Task instructions.
All of the listing below must be repeated word for word. Pictures are the only thing to omit.

** Begin **

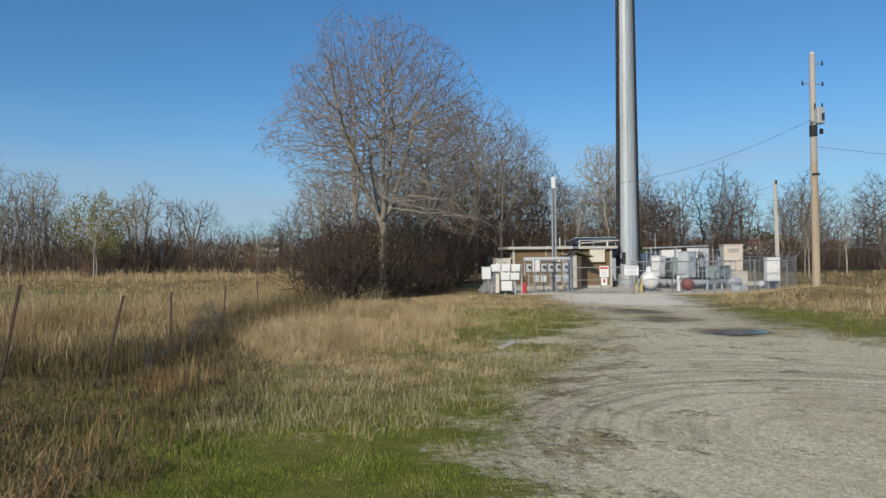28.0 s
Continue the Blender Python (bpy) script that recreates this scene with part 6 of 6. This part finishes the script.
def arched(name, x, y, cx, cy, h, w, seed, material, label, droop=0.5, category="grass"):
    """Long grass blades that spring from their tussock and arch over."""
    g = np.random.default_rng(seed)
    n = len(x)
    b = np.arctan2(y - cy, x - cx) + g.normal(0, 1.0, n) + 0.5 * np.sin(cx * 1.1 + cy)
    way = np.stack([np.cos(b), np.sin(b), np.zeros(n)], axis=1)
    a = b + math.pi / 2 + g.normal(0, 0.6, n)
    side = np.stack([np.cos(a), np.sin(a), np.zeros(n)], axis=1) * (w / 2)[:, None]
    up = np.array([[0, 0, 1.0]])
    root = np.stack([x, y, land(x, y) - 0.02], axis=1)
    over = g.uniform(0.1, 1.0, n) * droop
    p1 = root + up * (h * 1.15)[:, None] + way * (h * 0.1)[:, None]
    p2 = root + up * (h * np.clip(1.05 - 1.1 * over, 0.05, 1.2))[:, None] + way * (h * (0.15 + 0.9 * over))[:, None]
    rows = []
    for t, k in ((0.0, 1.0), (0.38, 0.95), (0.72, 0.7), (1.0, 0.0)):
        c = root * (1 - t) ** 2 + p1 * (2 * t * (1 - t)) + p2 * t ** 2
        rows += [c - side * k, c + side * k] if k else [c]
    v = np.stack(rows, axis=1).reshape(-1, 3)
    o = (np.arange(n) * 7)[:, None]
    me = raw_mesh(name, v, [np.concatenate([o + np.array([[0, 1, 3, 2]]), o + np.array([[2, 3, 5, 4]])]), o + np.array([[4, 5, 6]])], material)
    return tagged(new(name, me), label, category, kind="stuff")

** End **

Worked solution.
28.0 s
Continue the Blender Python (bpy) script that recreates this scene with part 6 of 6. This part finishes the script.
def arched(name, x, y, cx, cy, h, w, seed, material, label, droop=0.5, category="grass"):
    """Long grass blades that spring from their tussock and arch over."""
    g = np.random.default_rng(seed)
    n = len(x)
    b = np.arctan2(y - cy, x - cx) + g.normal(0, 1.0, n) + 0.5 * np.sin(cx * 1.1 + cy)
    way = np.stack([np.cos(b), np.sin(b), np.zeros(n)], axis=1)
    a = b + math.pi / 2 + g.normal(0, 0.6, n)
    side = np.stack([np.cos(a), np.sin(a), np.zeros(n)], axis=1) * (w / 2)[:, None]
    up = np.array([[0, 0, 1.0]])
    root = np.stack([x, y, land(x, y) - 0.02], axis=1)
    over = g.uniform(0.1, 1.0, n) * droop
    p1 = root + up * (h * 1.15)[:, None] + way * (h * 0.1)[:, None]
    p2 = root + up * (h * np.clip(1.05 - 1.1 * over, 0.05, 1.2))[:, None] + way * (h * (0.15 + 0.9 * over))[:, None]
    rows = []
    for t, k in ((0.0, 1.0), (0.38, 0.95), (0.72, 0.7), (1.0, 0.0)):
        c = root * (1 - t) ** 2 + p1 * (2 * t * (1 - t)) + p2 * t ** 2
        rows += [c - side * k, c + side * k] if k else [c]
    v = np.stack(rows, axis=1).reshape(-1, 3)
    o = (np.arange(n) * 7)[:, None]
    me = raw_mesh(name, v, [np.concatenate([o + np.array([[0, 1, 3, 2]]), o + np.array([[2, 3, 5, 4]])]), o + np.array([[4, 5, 6]])], material)
    return tagged(new(name, me), label, category, kind="stuff")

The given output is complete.